[Provided data]:
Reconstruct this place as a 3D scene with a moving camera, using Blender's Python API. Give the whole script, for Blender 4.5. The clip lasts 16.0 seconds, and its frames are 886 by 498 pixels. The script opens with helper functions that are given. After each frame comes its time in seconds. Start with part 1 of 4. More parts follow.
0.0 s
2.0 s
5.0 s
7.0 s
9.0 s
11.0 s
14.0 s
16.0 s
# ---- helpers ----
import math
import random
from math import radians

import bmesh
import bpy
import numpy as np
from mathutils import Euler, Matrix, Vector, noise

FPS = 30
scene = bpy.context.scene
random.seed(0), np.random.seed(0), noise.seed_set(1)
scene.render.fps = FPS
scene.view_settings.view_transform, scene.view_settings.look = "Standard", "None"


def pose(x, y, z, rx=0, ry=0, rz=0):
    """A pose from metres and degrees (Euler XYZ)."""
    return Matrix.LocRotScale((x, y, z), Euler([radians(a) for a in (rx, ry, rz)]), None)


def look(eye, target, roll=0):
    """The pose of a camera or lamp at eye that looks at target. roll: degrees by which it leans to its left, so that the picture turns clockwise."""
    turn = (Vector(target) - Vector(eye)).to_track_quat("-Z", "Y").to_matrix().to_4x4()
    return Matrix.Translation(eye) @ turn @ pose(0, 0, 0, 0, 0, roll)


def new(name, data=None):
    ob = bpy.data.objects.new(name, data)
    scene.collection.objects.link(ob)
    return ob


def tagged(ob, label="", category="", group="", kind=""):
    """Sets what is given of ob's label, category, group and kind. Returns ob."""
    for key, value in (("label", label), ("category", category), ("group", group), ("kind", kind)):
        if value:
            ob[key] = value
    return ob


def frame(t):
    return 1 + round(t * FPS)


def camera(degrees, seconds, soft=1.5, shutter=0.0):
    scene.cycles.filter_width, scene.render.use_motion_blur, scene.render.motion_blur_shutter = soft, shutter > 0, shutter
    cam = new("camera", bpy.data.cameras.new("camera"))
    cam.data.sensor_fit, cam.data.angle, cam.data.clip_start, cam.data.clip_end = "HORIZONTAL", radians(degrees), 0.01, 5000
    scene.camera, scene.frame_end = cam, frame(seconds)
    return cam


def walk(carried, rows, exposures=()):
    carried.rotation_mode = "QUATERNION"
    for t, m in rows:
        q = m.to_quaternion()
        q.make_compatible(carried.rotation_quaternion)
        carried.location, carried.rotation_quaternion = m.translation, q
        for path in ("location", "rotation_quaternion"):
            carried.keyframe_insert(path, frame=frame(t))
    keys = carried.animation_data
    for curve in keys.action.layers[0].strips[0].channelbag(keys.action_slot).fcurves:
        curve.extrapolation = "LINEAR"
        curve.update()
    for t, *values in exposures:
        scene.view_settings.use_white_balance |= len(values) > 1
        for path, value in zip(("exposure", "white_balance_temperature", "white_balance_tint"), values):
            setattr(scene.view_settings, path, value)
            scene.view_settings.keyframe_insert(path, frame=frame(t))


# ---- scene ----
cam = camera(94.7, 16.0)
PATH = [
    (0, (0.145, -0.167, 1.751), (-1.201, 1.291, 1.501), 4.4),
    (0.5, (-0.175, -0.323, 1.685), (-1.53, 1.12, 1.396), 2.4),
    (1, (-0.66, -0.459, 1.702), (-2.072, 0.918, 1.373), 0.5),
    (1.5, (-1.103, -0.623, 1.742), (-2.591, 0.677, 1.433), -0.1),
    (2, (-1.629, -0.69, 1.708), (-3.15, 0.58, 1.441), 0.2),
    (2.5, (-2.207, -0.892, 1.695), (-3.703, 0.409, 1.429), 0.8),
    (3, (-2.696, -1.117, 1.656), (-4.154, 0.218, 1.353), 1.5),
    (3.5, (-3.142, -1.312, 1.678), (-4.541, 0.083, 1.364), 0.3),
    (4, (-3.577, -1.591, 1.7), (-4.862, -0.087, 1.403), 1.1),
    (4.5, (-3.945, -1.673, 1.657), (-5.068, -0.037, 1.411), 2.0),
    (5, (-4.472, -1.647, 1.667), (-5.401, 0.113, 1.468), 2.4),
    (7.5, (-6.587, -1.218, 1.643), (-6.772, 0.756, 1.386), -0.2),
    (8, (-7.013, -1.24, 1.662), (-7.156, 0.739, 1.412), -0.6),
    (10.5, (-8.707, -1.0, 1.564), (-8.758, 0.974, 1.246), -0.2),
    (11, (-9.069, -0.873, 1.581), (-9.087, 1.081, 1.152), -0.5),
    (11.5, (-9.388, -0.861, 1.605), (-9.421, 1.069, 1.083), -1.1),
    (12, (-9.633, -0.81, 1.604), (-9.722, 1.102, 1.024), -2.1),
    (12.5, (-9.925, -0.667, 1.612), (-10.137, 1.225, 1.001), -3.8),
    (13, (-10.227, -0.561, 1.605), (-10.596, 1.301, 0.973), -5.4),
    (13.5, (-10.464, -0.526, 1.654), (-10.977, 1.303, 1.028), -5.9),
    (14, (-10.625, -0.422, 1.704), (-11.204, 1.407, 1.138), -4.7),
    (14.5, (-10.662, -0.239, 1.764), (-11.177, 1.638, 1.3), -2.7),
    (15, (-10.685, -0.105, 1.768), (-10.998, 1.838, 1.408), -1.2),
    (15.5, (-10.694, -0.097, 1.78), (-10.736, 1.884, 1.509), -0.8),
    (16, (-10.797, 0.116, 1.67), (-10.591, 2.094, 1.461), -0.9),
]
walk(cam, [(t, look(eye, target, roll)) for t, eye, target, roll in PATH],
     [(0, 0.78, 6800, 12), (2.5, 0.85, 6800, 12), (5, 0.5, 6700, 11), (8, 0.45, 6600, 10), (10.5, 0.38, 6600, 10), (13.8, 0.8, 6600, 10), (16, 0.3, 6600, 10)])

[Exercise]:
Gather each line holding the string "frame".

[Answer to this problem]:
Reconstruct this place as a 3D scene with a moving camera, using Blender's Python API. Give the whole script, for Blender 4.5. The clip lasts 16.0 seconds, and its frames are 886 by 498 pixels. The script opens with helper functions that are given. After each frame comes its time in seconds. Start with part 1 of 4. More parts follow.
def frame(t):
    scene.camera, scene.frame_end = cam, frame(seconds)
            carried.keyframe_insert(path, frame=frame(t))
            scene.view_settings.keyframe_insert(path, frame=frame(t))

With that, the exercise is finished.